=== Task objective ===
Line by line, repeat the data below exactly, beginning at the first line and ending at the line with "of a camera". Omit pictures.
——
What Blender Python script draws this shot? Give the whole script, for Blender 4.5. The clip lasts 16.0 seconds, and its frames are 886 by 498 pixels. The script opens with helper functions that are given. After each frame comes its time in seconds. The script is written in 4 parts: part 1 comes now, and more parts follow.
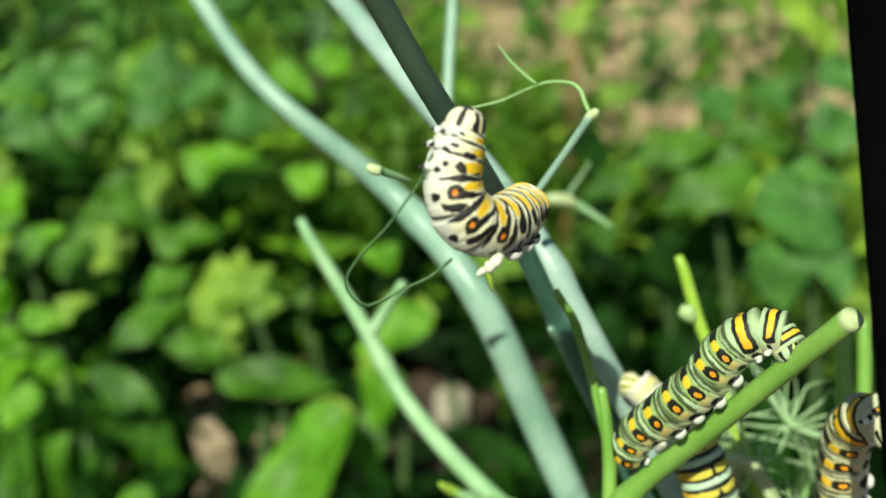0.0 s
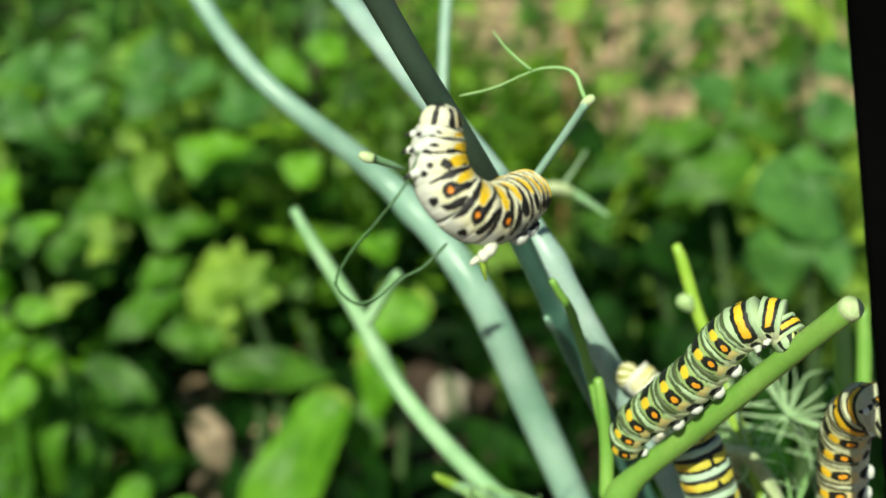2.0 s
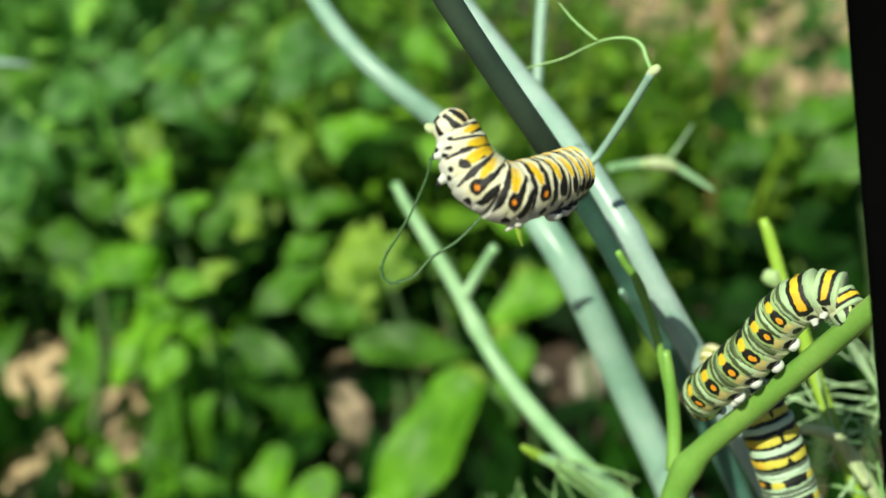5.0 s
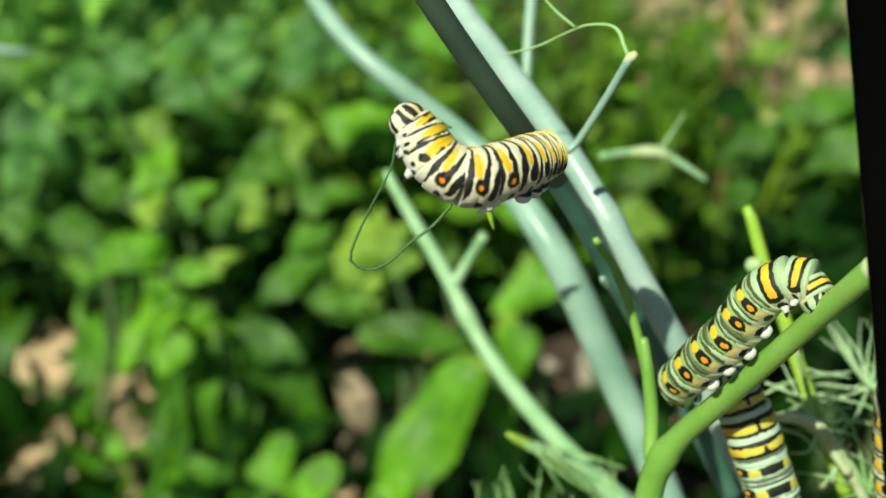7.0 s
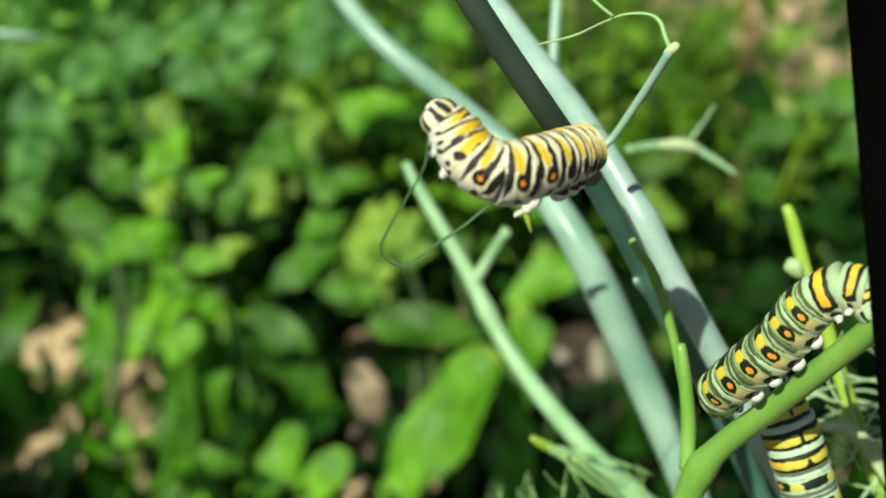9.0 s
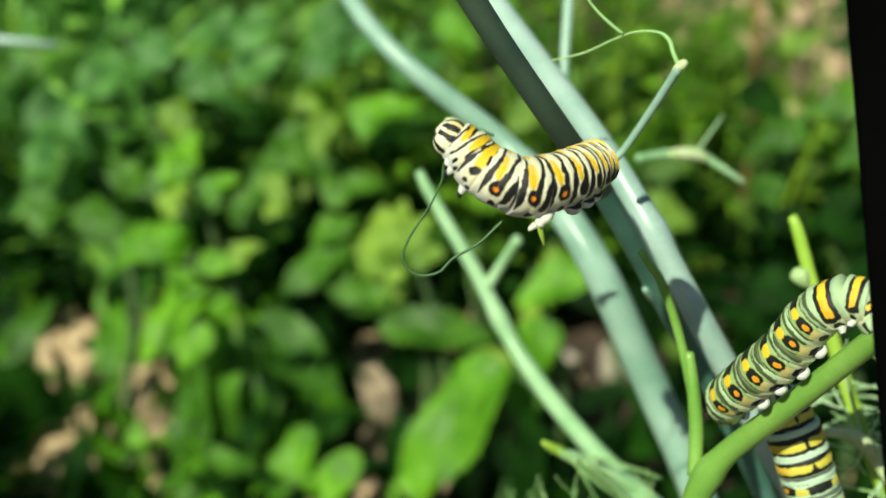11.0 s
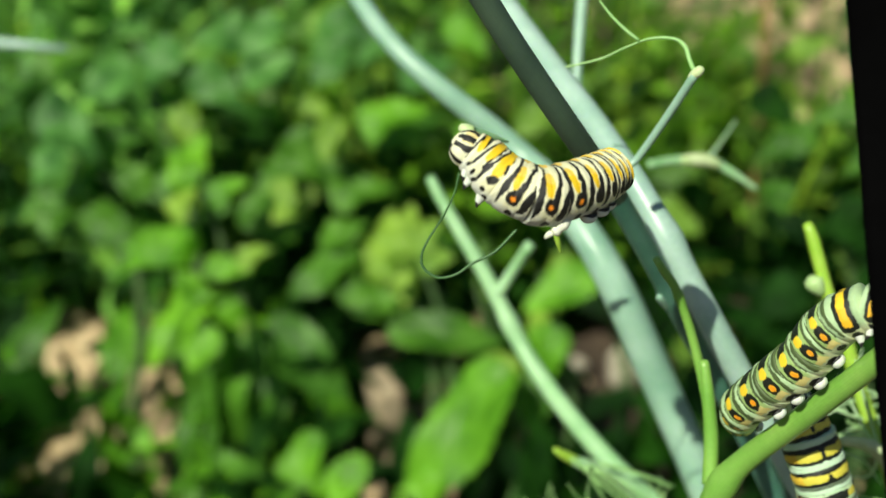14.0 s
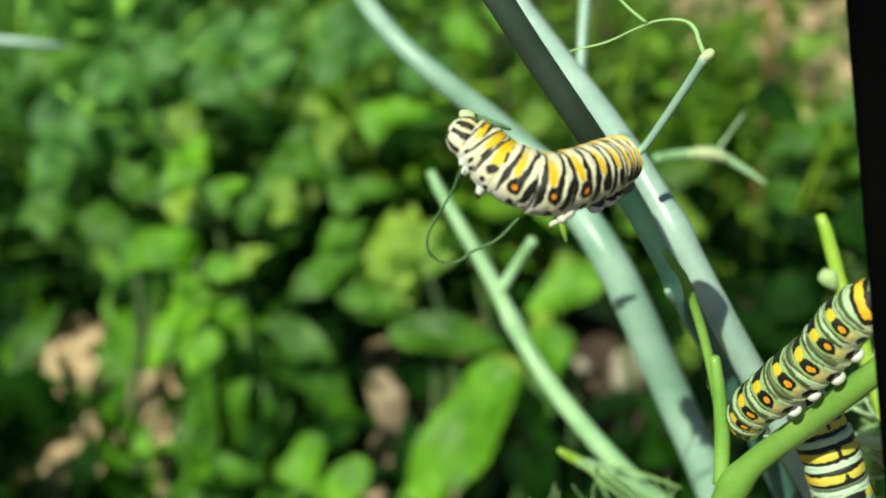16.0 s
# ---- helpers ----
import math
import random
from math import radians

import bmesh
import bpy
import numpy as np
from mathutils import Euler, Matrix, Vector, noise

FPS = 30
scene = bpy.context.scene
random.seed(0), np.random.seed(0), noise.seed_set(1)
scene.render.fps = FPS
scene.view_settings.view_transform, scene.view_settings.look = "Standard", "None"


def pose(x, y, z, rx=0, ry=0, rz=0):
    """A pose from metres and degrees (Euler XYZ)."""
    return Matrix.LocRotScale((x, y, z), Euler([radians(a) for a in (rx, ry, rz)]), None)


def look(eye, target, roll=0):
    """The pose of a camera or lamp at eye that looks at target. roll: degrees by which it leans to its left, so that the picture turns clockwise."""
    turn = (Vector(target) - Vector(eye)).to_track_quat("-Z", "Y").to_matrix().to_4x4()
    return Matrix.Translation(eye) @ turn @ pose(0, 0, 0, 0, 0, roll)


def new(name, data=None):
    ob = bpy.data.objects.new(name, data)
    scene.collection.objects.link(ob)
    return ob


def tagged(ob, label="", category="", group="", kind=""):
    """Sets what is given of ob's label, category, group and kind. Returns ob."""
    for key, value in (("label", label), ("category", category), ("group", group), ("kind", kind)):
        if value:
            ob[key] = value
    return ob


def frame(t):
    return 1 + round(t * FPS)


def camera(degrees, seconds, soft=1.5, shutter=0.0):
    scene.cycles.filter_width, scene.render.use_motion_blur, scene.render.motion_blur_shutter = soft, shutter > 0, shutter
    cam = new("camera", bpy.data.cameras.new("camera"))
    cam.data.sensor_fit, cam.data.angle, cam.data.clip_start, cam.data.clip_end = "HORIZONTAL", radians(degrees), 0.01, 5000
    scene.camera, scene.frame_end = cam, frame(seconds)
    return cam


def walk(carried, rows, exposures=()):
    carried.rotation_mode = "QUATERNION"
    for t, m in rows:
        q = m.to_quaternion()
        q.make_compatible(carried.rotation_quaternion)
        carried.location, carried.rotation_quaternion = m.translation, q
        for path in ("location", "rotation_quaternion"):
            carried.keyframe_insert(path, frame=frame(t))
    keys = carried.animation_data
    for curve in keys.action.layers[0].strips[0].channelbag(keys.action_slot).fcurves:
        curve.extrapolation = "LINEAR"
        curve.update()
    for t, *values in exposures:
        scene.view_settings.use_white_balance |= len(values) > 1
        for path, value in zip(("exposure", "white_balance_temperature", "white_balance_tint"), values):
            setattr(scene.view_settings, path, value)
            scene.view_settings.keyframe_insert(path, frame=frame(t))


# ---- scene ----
cam = camera(43.3, 16.0)
cam.data.dof.use_dof = True
cam.data.dof.focus_distance = 0.216
cam.data.dof.aperture_fstop = 11.0

PATH = [
    (0, 0.0000, 0.0000, 0.7200, 65.00, -0.00, 0.00),
    (0.5, 0.0014, 0.0008, 0.7233, 64.79, -0.04, -0.04),
    (1, 0.0008, 0.0008, 0.7189, 64.73, 0.08, -0.10),
    (1.5, 0.0029, 0.0013, 0.7189, 64.59, 0.07, -0.07),
    (2, 0.0008, 0.0032, 0.7182, 64.50, 0.12, -0.18),
    (2.5, 0.0055, -0.0005, 0.7212, 64.36, 0.25, 0.19),
    (3, 0.0092, -0.0087, 0.7220, 64.24, 1.15, 2.13),
    (3.5, 0.0090, -0.0082, 0.7224, 64.17, 2.32, 4.26),
    (4, 0.0119, -0.0035, 0.7180, 64.09, 3.02, 6.02),
    (6.5, 0.0325, 0.0005, 0.7162, 63.48, 3.33, 8.02),
    (7, 0.0309, 0.0001, 0.7157, 63.38, 3.35, 8.27),
    (7.5, 0.0267, 0.0030, 0.7179, 63.06, 3.33, 8.42),
    (8, 0.0265, 0.0072, 0.7163, 62.79, 3.31, 8.61),
    (8.5, 0.0244, 0.0089, 0.7143, 62.64, 3.21, 8.67),
    (9, 0.0246, 0.0117, 0.7132, 62.68, 3.17, 8.81),
    (11.5, 0.0244, 0.0058, 0.7191, 62.75, 3.43, 9.28),
    (12, 0.0233, 0.0084, 0.7181, 62.78, 3.49, 9.29),
    (12.5, 0.0225, 0.0080, 0.7172, 62.73, 3.50, 9.33),
    (13, 0.0237, 0.0078, 0.7167, 62.85, 3.45, 9.42),
    (13.5, 0.0243, 0.0074, 0.7168, 63.00, 3.39, 9.56),
    (14, 0.0226, 0.0075, 0.7186, 62.96, 3.35, 9.59),
    (14.5, 0.0209, 0.0092, 0.7151, 63.03, 3.25, 9.66),
    (15, 0.0214, 0.0125, 0.7123, 63.09, 3.30, 9.63),
    (15.5, 0.0229, 0.0147, 0.7100, 63.21, 3.35, 9.69),
    (16, 0.0215, 0.0146, 0.7119, 63.17, 3.48, 9.66),
]
CAMERA_ROWS = [(t, pose(*p)) for t, *p in PATH]
walk(cam, CAMERA_ROWS)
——
=== Right answer ===
What Blender Python script draws this shot? Give the whole script, for Blender 4.5. The clip lasts 16.0 seconds, and its frames are 886 by 498 pixels. The script opens with helper functions that are given. After each frame comes its time in seconds. The script is written in 4 parts: part 1 comes now, and more parts follow.
0.0 s
2.0 s
5.0 s
7.0 s
9.0 s
11.0 s
14.0 s
16.0 s
# ---- helpers ----
import math
import random
from math import radians

import bmesh
import bpy
import numpy as np
from mathutils import Euler, Matrix, Vector, noise

FPS = 30
scene = bpy.context.scene
random.seed(0), np.random.seed(0), noise.seed_set(1)
scene.render.fps = FPS
scene.view_settings.view_transform, scene.view_settings.look = "Standard", "None"


def pose(x, y, z, rx=0, ry=0, rz=0):
    """A pose from metres and degrees (Euler XYZ)."""
    return Matrix.LocRotScale((x, y, z), Euler([radians(a) for a in (rx, ry, rz)]), None)


def look(eye, target, roll=0):
    """The pose of a camera or lamp at eye that looks at target. roll: degrees by which it leans to its left, so that the picture turns clockwise."""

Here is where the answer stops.